Newsom Administration Takes On Big Oil For Real This Time

California oil well field

Southern California oil field

Credit: US Bureau of Land Management

The California Geologic Energy Management Division, it seems, is no longer kidding around.  After years of bold pronouncements followed by tepid action, the Division finally put its foot down for real on Friday and denied 21 fracking permits that drilling behemoth Aera Energy had applied for.  

 

In the advocacy community, we’ve become conditioned to a bit of skepticism toward the administration’s proclamations about how it’s going to rein in California’s oil industry, and Really Mean It This Time.  In 2019, we were told that CalGEM would be promulgating a comprehensive public health rulemaking; as well as auditing its fracking permit program and putting a moratorium on high-pressure cyclic steaming to address a spate of spills. Well, we’re still waiting for that rulemaking, the cyclic steaming spills continue with spotty enforcement, and – until Friday – fracking permits continued to roll out the door at a fast clip.  Last year, Governor Newsom called on the legislature to ban fracking, but then did not engage to try to prevent the oil lobby from killing the ban in committee. The tough talk, until very recently, has not been fully matched by action.
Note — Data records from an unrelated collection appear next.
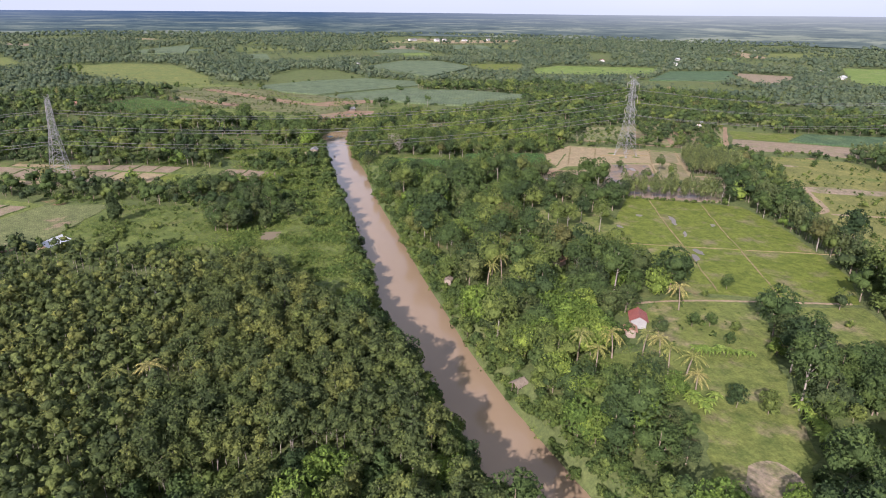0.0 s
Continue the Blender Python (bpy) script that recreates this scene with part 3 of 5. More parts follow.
field("hut_clearing", [(-14, 370), (20, 366), (36, 366), (39, 374), (39, 390), (15, 394), (-10, 386)], SCRUB, "weedy clearing round the river hut", 0.03, grown=True, soft=1)
def mid_w(u):
    return -2.6 + 0.04 * u


def right_w(u):
    return float(np.interp(u, [0, 14, 35, 66, 137], [8, 12, 13, 15, 9]))


def left_w(u):
    return float(np.interp(u, [-4, 15, 40, 52, 75, 90, 118, 150], [-9, -13, -19, -21.5, -22, -20, -19, -20]))


base = field("paddy_base", [strip_at(-4, 8), strip_at(-4, -9), strip_at(15, -13), strip_at(50, -21.5), strip_at(75, -22), strip_at(118, -19), strip_at(158, -20), strip_at(166, -4), strip_at(137, 9), strip_at(66, 15), strip_at(14, 12)], PADDY_DULL, "grassy ground between paddy plots", 0.02)
RIGHT = [-4, 13, 24.5, 35.5, 48.5, 60, 71, 83, 98, 110, 137]
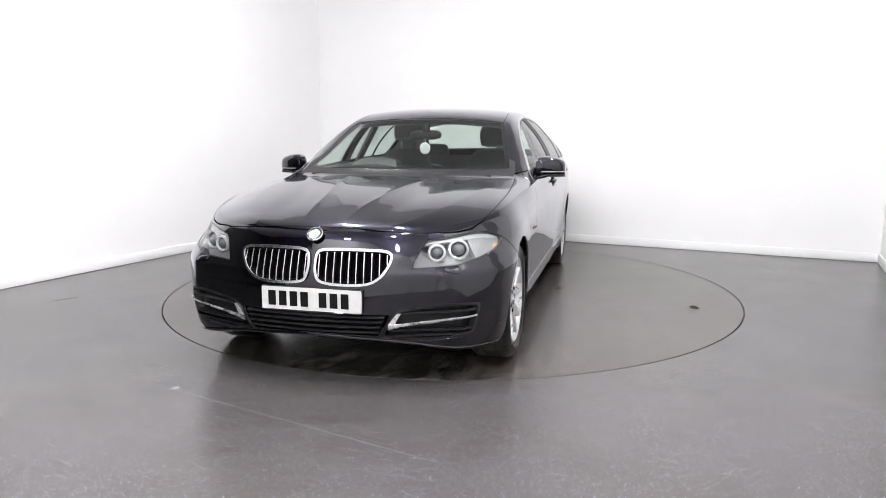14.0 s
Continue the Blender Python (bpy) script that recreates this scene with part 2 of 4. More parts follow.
def grid_sheet(P, extra=None):
    """A sheet from an (n, m, 3) net of points: columns x, y, z, nx, ny, nz, then the extra values."""
    n, m = P.shape[:2]
    du, dv = np.gradient(P, axis=0), np.gradient(P, axis=1)
    N = np.cross(du, dv)
    N /= np.linalg.norm(N, axis=2, keepdims=True) + 1e-12
    cols = [P, N] + ([extra] if extra is not None else [])
    V = np.concatenate([c.reshape(n * m, -1) for c in cols], 1)
    i = np.arange(n * m).reshape(n, m)
    a, b, c, d = i[:-1, :-1].ravel(), i[1:, :-1].ravel(), i[1:, 1:].ravel(), i[:-1, 1:].ravel()
    return V, np.concatenate([np.stack([a, b, c], 1), np.stack([a, c, d], 1)])


def soften(P, times, axis):
    """Smooths a net along one axis; its ends stay."""
    P = np.moveaxis(P.copy(), axis, 0)
    for _ in range(times):
        P[1:-1] = 0.5 * P[1:-1] + 0.25 * (P[:-2] + P[2:])
    return np.moveaxis(P, 0, axis)


# ---- the saloon's left half: x forward, y to its left, z up, origin under the middle of the wheelbase ----
PLAN = rounded([(2.286, 0.0), (2.266, 0.25), (2.21, 0.485), (2.085, 0.69), (1.88, 0.838), (1.6, 0.908), (1.2, 0.914), (0.6, 0.917),
                (0.0, 0.925), (-0.6, 0.928), (-1.1, 0.93), (-1.6, 0.925), (-2.0, 0.905), (-2.225, 0.855), (-2.368, 0.762), (-2.455, 0.61), (-2.497, 0.40), (-2.512, 0.0)], 24, False)
ARC = np.concatenate([[0], np.cumsum(np.hypot(*np.diff(PLAN, axis=0).T))])

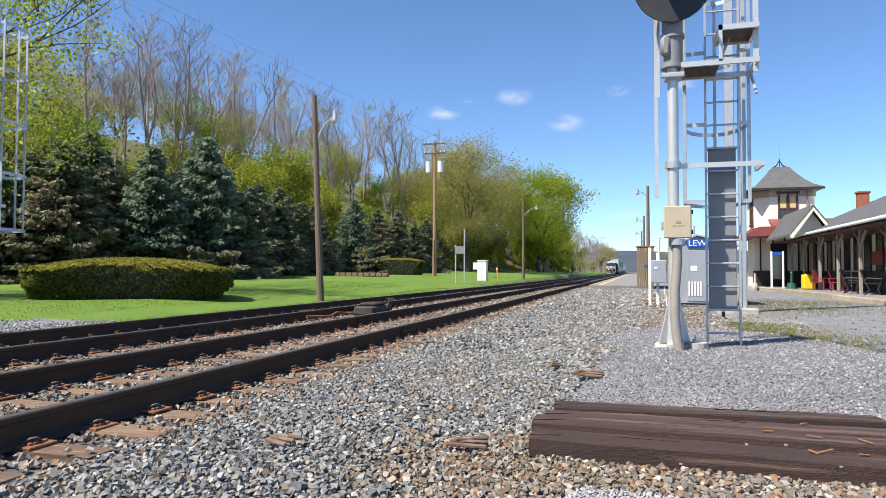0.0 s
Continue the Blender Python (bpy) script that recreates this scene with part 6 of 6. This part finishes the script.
stand(big_olive, -20.3, 82.0), stand(big_bright, -14.2, 103.0, 0, 1.02), stand(fork_tree, -35.1, 51.4, 200, 1.04), stand(near_left, -22.5, 15.3, 30), stand(bush, -22.8, 52.0)
plant(big_olive, -25.5, 88.0, 140, 0.98), plant(big_bright, -15.8, 114, 90, 0.86), plant(big_olive, -21.0, 97, 60, 0.9)
wood = random.Random(5)
spots = []
for y in range(-6, 150, 5):
    for row in range(7):
        x = toe(y) - 3 - row * 5.4 + wood.uniform(-2.4, 2.4)
        yy = y + wood.uniform(-2.5, 2.5)
        if y > 105 and row > 3 or (y < 12 and row < 1):
            continue
        spots.append((x, yy, row))
placed = set()


def set_out(src, x, y, s):
    rz = wood.uniform(0, 360)
    if id(src) not in placed:
        placed.add(id(src))
        return stand(src, x, y, rz, s)
    return plant(src, x, y, rz, s)


for x, y, row in spots:
    r = wood.random()
    low = 0.92 if y < 70 else 1.0
    if row == 0:
        set_out(leafs[3] if r < 0.7 else leafs[0], x, y, wood.uniform(0.6, 0.95) * low)
    elif row < 4:
        src = leafs[0] if r < 0.34 else leafs[1] if r < 0.44 else leafs[2] if r < 0.62 else leafs[3] if r < 0.86 else bares[wood.randint(0, 3)]
        set_out(src, x, y, wood.uniform(0.72, 0.95) if src in bares else wood.uniform(0.55, 0.85) * low)
    elif r < 0.3:
        set_out(bares[wood.randint(0, 3)], x, y, wood.uniform(0.62, 0.82))
    elif r < 0.62:
        set_out(leafs[2] if r < 0.5 else leafs[0], x, y, wood.uniform(0.5, 0.7))
# the tall bare trees that stand out over the slope: place, height, kind
for x, y, h, k in ((-40.9, 42.4, 19.4, 0), (-44.5, 48.9, 13.6, 3), (-42.5, 48.9, 18.5, 2), (-47.2, 58.2, 15.5, 1), (-40.1, 52.1, 18.9, 2), (-43.1, 58.9, 19.1, 3), (-46.0, 65.1, 18.4, 1), (-43.8, 66.3, 18.3, 0), (-51.7, 55.8, 15.9, 3),
                   (-39.3, 68.3, 18.8, 3), (-37.2, 69.2, 18.6, 1), (-39.3, 77.0, 17.7, 2), (-35.2, 73.5, 18.0, 0), (-36.2, 81.0, 18.5, 3), (-36.5, 87.4, 18.5, 1), (-43.0, 41.0, 13.4, 1), (-50.5, 49.8, 12.4, 0), (-33.9, 89.8, 19.2, 2), (-31.8, 90.1, 18.7, 1),
                   (-38.6, 60.5, 15.0, 1), (-36.5, 63.0, 14.0, 0), (-34.0, 80.0, 16.0, 3), (-30.5, 84.0, 16.0, 1), (-29.0, 95.0, 17.5, 2), (-24.5, 92.0, 18.0, 1)):
    set_out(bares[k], x, y, h / 18)
for y in range(120, 420, 11):
    for k in range(2):
        x = -15.2 - k * 5 + wood.uniform(-1.0, 1.0) + 0.012 * (y - 120)
        src = leafs[k % 3] if y < 160 else bares[wood.randint(0, 3)] if wood.random() < 0.75 else leafs[2]
        plant(src, x, y + wood.uniform(-3, 3), wood.uniform(0, 360), wood.uniform(0.55, 0.8))
for y in range(62, 230, 5):
    x = (toe(y) if y < 120 else -12.5) - 0.5 + wood.uniform(-1.5, 0.6)
    plant(leafs[3] if y < 150 else leafs[2], x, y + wood.uniform(-1.5, 1.5), wood.uniform(0, 360), wood.uniform(0.28, 0.42) * (1 if y < 150 else 0.6))
for y in range(27, 74, 3):
    plant(leafs[3], toe(y) - 5 + wood.uniform(-2.5, 2.0), y + wood.uniform(-1.5, 1.5), wood.uniform(0, 360), wood.uniform(0.45, 0.75))
for y in range(130, 420, 16):
    plant(leafs[2] if wood.random() < 0.6 else bares[1], 8 + wood.uniform(0, 16), y + 60, wood.uniform(0, 360), wood.uniform(0.4, 0.65))


def hedge(name, at, a, b, low, high, label, leaves, size, seed, box=False):
    """A clipped bush of oval plan with a gently domed top."""
    rng = random.Random(seed)
    nr = np.random.default_rng(seed)
    t = thing(name, at, label, "hedge")
    n = 40
    ring = []
    for i in range(n):
        w = 2 * math.pi * i / n
        ex = 0.55 if not box else 0.3
        c, s = math.cos(w), math.sin(w)
        ring.append((a * math.copysign(abs(c) ** ex, c), b * math.copysign(abs(s) ** ex, s)))
    core = Form()
    for k, z in ((0.84, 0.0), (0.87, 0.15), (0.88, low * 0.6), (0.87, low - 0.12), (0.55, low + (high - low) * 0.5), (0.02, high - 0.12)):
        core.v += [(x * k, y * k, z) for x, y in ring]
    core.f += [(j * n + i, j * n + (i + 1) % n, (j + 1) * n + (i + 1) % n, (j + 1) * n + i) for j in range(5) for i in range(n)]
    part("inner_wood", core, M_DARKWOOD, t, "dark inner branches")
    sp, ss, tp, ts = [], [], [], []
    while len(sp) < leaves:
        i, u = rng.randrange(n), rng.random()
        x = ring[i][0] * (1 - u) + ring[(i + 1) % n][0] * u
        y = ring[i][1] * (1 - u) + ring[(i + 1) % n][1] * u
        z = (low + 0.06) * rng.random()
        bump = 0.035 * noise.noise(Vector((x * 2.5, y * 2.5, z * 2.5)))
        k = 0.965 + bump + rng.uniform(-0.02, 0.02) - 0.09 * smooth(0.5, 0.0, z) + 0.07 * noise.noise(Vector((x * 1.6, y * 1.6, z * 2.2)))
        sp.append((x * k, y * k, z + 0.02)), ss.append(size * rng.uniform(0.6, 1.3))
    while len(tp) < leaves * 1.5:
        x, y = rng.uniform(-a, a), rng.uniform(-b, b)
        i = int((math.atan2(y / b, x / a) % (2 * math.pi)) / (2 * math.pi) * n) % n
        k = math.hypot(x, y) / (math.hypot(*ring[i]) + 1e-6)
        if k < 1.0:
            z = low + (high - low) * (1 - k ** 2.2) + 0.02 * noise.noise(Vector((x * 3, y * 3, 0)))
            tp.append((x, y, z + rng.uniform(-0.02, 0.025))), ts.append(size * rng.uniform(0.5, 1.1))
    part("side_foliage", sprays(sp, ss, nr, M_HEDGELEAF, "side_foliage"), M_HEDGELEAF, t, "clipped green sides, leaf colour painted darker as shaded")
    part("top_foliage", sprays(tp, ts, nr, M_HEDGETOP, "top_foliage"), M_HEDGETOP, t, "yellow-green top, sunlight painted into the leaf colour")
    return t


hedge("hedge", pose(-15.1, 17.1, height(-15.25, 17) - 0.02, 0, 0, 42), 3.0, 1.42, 0.86, 1.24, "oval clipped yew hedge standing on the lawn", 17000, 0.05, 41)
hedge("hedge", pose(-20.6, 56.5, height(-20.6, 56.5) - 0.02, 0, 0, 20), 2.3, 1.2, 1.2, 1.5, "dark clipped box hedge at the back of the lawn", 5000, 0.07, 42, True)


def tufts(name, area, count, hgt, mat, label, seed):
    """Short blades of grass, three corners each."""
    rng = np.random.default_rng(seed)
    pts = []
    while len(pts) < count:
        p = area(rng)
        if p:
            pts.append(p)
    p = np.array(pts)
    n = len(p)
    a = rng.uniform(0, 2 * np.pi, n)
    w = rng.uniform(0.004, 0.009, n)[:, None] * (1 + p[:, 1:2] * 0.06)
    side = np.stack([np.cos(a), np.sin(a), np.zeros(n)], 1) * w
    tip = p + np.stack([rng.normal(0, 0.3, n) * hgt, rng.normal(0, 0.3, n) * hgt, rng.uniform(0.6, 1.2, n) * hgt], 1)
    v = np.stack([p - side, p + side, tip], 1).reshape(-1, 3)
    me = bpy.data.meshes.new(name)
    me.vertices.add(3 * n)
    me.vertices.foreach_set("co", v.reshape(-1))
    me.loops.add(3 * n)
    me.loops.foreach_set("vertex_index", np.arange(3 * n, dtype=np.int32))
    me.polygons.add(n)
    me.polygons.foreach_set("loop_start", np.arange(0, 3 * n, 3, dtype=np.int32))
    me.update(calc_edges=True)
    me.shade_flat()
    me.materials.append(mat)
    return tagged(new(name, me), label, "grass", kind="stuff")


def lawn_area(rng):
    y = 5 + 30 * rng.random() ** 1.4
    x = lawn_edge(y) - 0.05 - 9 * rng.random() ** 1.3
    if math.hypot(x + 10.9, (y - 8.2) / 1.7) < 1.8:
        return None
    return (x, y, height(x, y) - 0.005)


def weed_area(rng):
    c = ((2.0, 13.2, 0.5, 1.2), (3.0, 12.6, 0.7, 0.8), (2.6, 10.6, 0.35, 0.9), (4.2, 20, 1.0, 1.4), (5.2, 24, 1.2, 1.5), (2.3, 14.5, 0.6, 0.9))[rng.integers(6)]
    x, y = c[0] + rng.normal() * c[2], c[1] + rng.normal() * c[3]
    return (x, y, height(x, y) - 0.004)


M_BLADE = leafy("lawn_blade", (0.14, 0.26, 0.02), (0.19, 0.31, 0.03), 0.3)
M_WEED = leafy("dry_green_weed", (0.30, 0.31, 0.07), (0.36, 0.33, 0.11), 0.5)
tufts("lawn_grass", lawn_area, 30000, 0.024, M_BLADE, "short mown bright green lawn grass", 3)
tufts("weeds", weed_area, 16000, 0.03, M_WEED, "sparse dry green weeds on the gravel yard", 4)

# ---------------------------------------------------------------- distance
# No air volume here: the distance haze is mixed into the hill colour.
M_FARHILL = material("hazy_blue_wooded_hill", (0.05, 0.066, 0.085), (0.04, 0.052, 0.066), rough=1.0, scale=0.006, fine=0.05, bump=0.0)
ridge_form = Form()
k = 60
for i in range(k + 1):
    x = -1400 + 3600 * i / k
    top = 88 + 22 * noise.noise(Vector((i * 0.13, 0, 4))) + 7 * noise.noise(Vector((i * 0.7, 0, 1)))
    for dy, z in ((0, -2), (260, top * 0.6), (520, top), (1100, -2)):
        ridge_form.v.append((x, 2300 + dy, z))
ridge_form.f += [(i * 4 + j, i * 4 + 4 + j, i * 4 + 5 + j, i * 4 + 1 + j) for i in range(k) for j in range(3)]
tagged(part("far_hills", ridge_form, M_FARHILL, smooth=True), "low hazy blue wooded hills on the horizon", "hills", kind="structure")


motions()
So it’s a welcome turn of events that the administration is, at least on the fracking issue, now getting serious. A couple months after the defeat of the fracking ban bill, SB 467, administration officials are taking matters into their own hands.  The governor announced in April that CalGEM would ban fracking by 2024, with the announcement followed swiftly by a draft rule in May.  The happy shocker on Friday, though, is that the administration is not going to wait until 2024 to do what needs to be done – it is acting now, not later, to start to shut down the flow of these fracking permits.  No excuses, no delays, no dithering, it is simply taking action.

The action comes not a moment too soon.  We’ve known for quite awhile that fracking can contaminate the state’s dwindling groundwater reserves, not something we really want to be doing during a massive drought. And in recent years, studies have been rapidly rolling in with a resounding scientific consensus that living near fracking and other drilling operations poses a deadly risk to communities – prompting the ongoing call for the state to establish a setback buffer. 

The Governor has poked the oil industry bear, and the bear is not happy.  Aera’s statement on Friday went beyond the usual scare-nonsense about foreign oil dependence (news flash: the state is already mostly dependent on oil imports, and can solve that problem through California’s policies to cut consumption). This time around, there were rumblings about how the company is evaluating its legal options “to ensure the preservation of the [fracking] process as currently allowed by state law.”  The company is lashing out on the heels of already grim business news, with word having leaked recently that Shell is pulling out of Aera, which had been a partnership with Exxon Mobil.

If it turns out to be game on in the legal arena, someone will surely bring up the fact that the Governor made an offhand comment at a news conference last year that he didn’t have the authority to ban fracking. But in denying the permits, CalGEM pointed to the authority it does have for its decision, some of it put into place recently.  In the denial letter, CalGEM supervisor Uduak-Joe Ntuk pointed to both the statutory authority the Division has had since the 1970s to take whatever steps are necessary “to prevent, as far as possible, damage to life, health, property, and natural resources,” and to authority put in place by Senator Limon’s AB 1057 in 2019, defining the Division’s mission as including “protecting public health and safety and environmental quality, including reduction and mitigation of greenhouse gas emissions” associated with drilling.  Certainly, the fact that California’s crude oil is some of the most carbon intense in the world will help CalGEM to make its case if things come to that. 

Putting the kibosh on fracking permits is a great first step toward curbing the health damage being wrought by the state’s oil industry, as well as the damage to our climate efforts.  But as the Governor has recognized, more is needed – which is why when calling for the fracking ban back in April, he also instructed the California Air Resources Board to evaluate how phasing out all oil production in California as part of our state’s path to economy-wide carbon neutrality. Fracking is risky, and curbing it is important; but it is less prevalent in California than enhanced oil recovery practices such as cyclic steaming, which are hugely problematic in terms of both local impacts and carbon intensity. 

CalGEM’s moves to ban fracking are, in the largest sense, in the same bucket with Culver City’s welcome decision last month to phase out oil production in the Inglewood oil field.  For years, our state has been tiptoeing around the oil industry, talking timidly about maybe perhaps reforming it, but unwilling to actually take the bull by the horns and phase it out as we shift to a cleaner transportation system. The administration is heeding calls from communities and environmental advocates to get real about breaking up with oil, and we are glad of it.